■ Dataset extract ■
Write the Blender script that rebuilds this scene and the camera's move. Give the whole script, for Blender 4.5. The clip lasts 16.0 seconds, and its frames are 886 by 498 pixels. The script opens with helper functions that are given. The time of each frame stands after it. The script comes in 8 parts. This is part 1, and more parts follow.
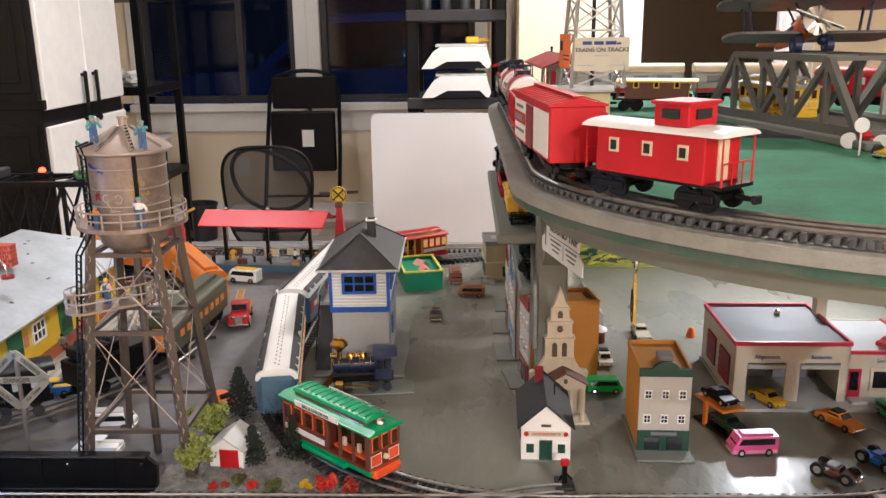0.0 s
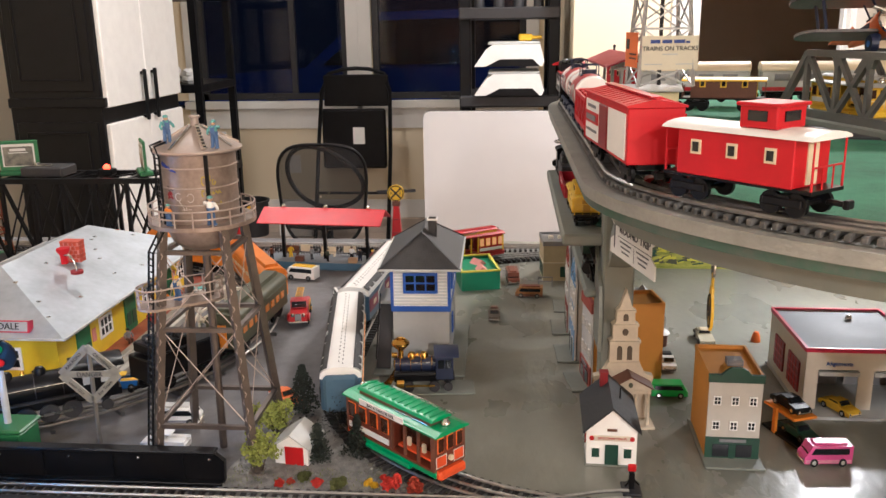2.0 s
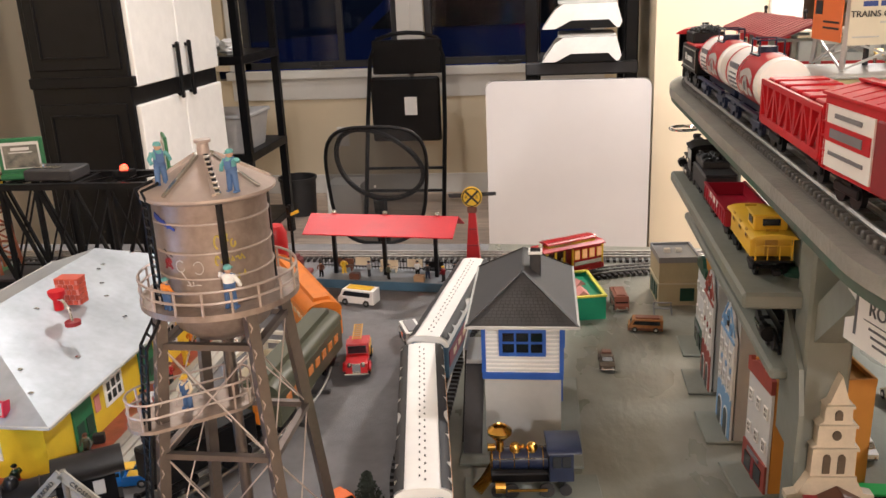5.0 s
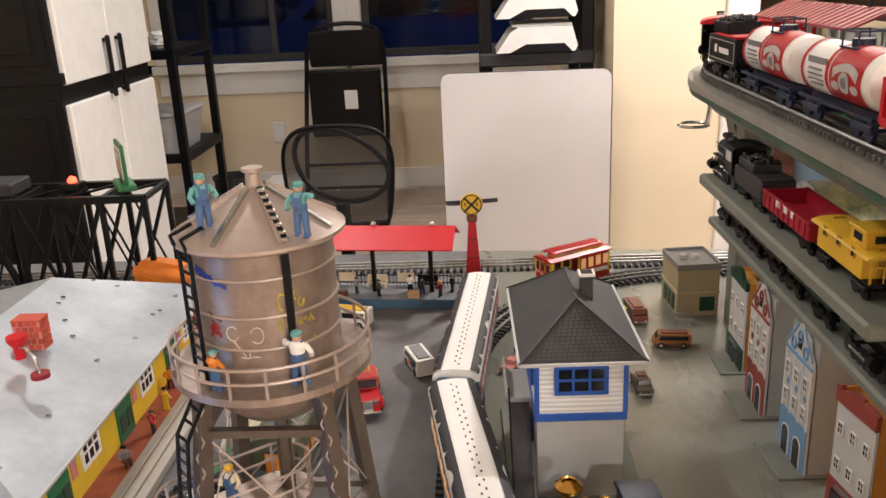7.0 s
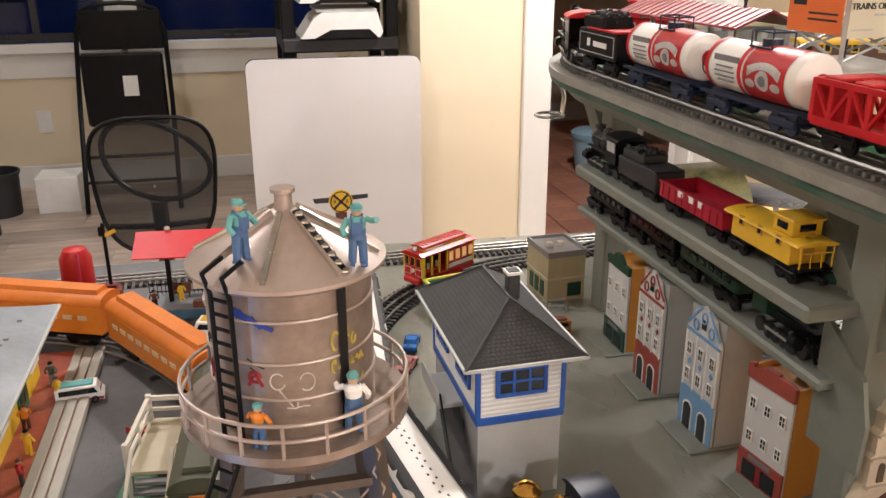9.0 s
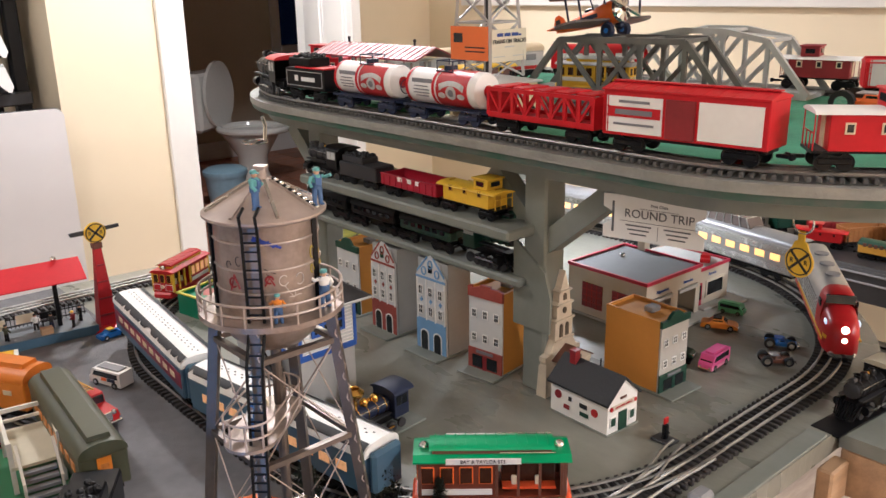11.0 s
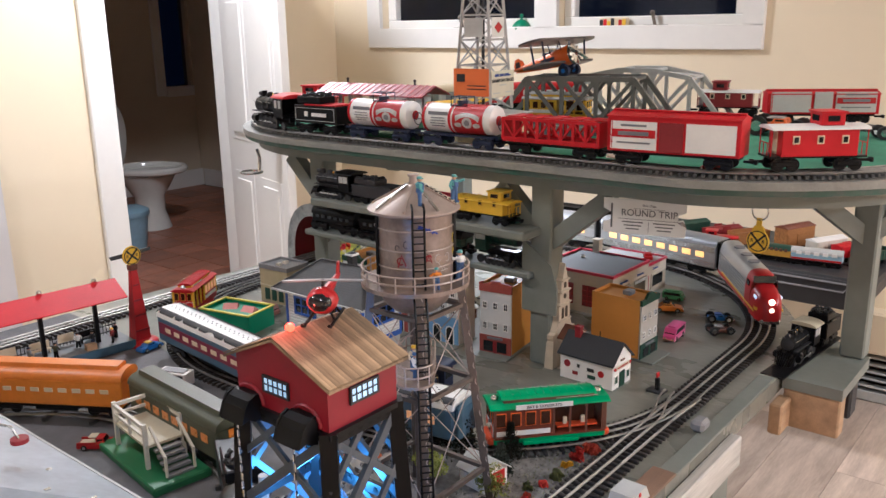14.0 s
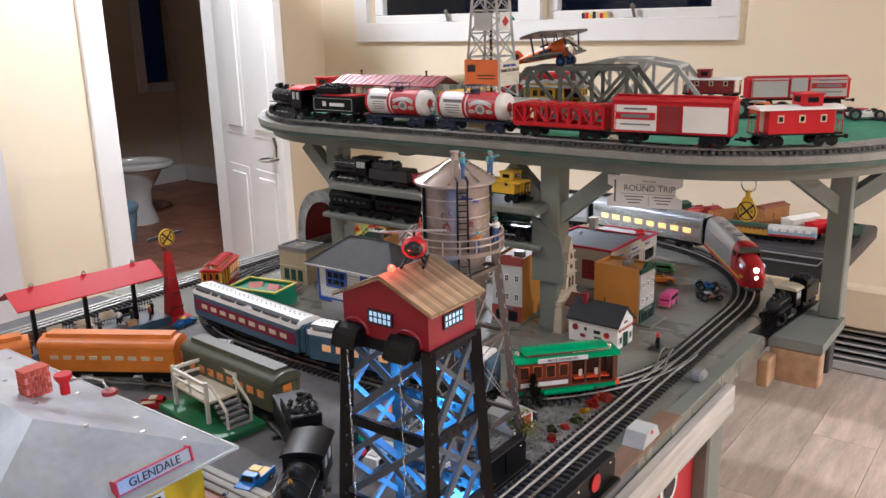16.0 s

■ Work required ■
Leave the images out, please, and restate each line word for word.

■ Completed task ■
Write the Blender script that rebuilds this scene and the camera's move. Give the whole script, for Blender 4.5. The clip lasts 16.0 seconds, and its frames are 886 by 498 pixels. The script opens with helper functions that are given. The time of each frame stands after it. The script comes in 8 parts. This is part 1, and more parts follow.
0.0 s
2.0 s
5.0 s
7.0 s
9.0 s
11.0 s
14.0 s
16.0 s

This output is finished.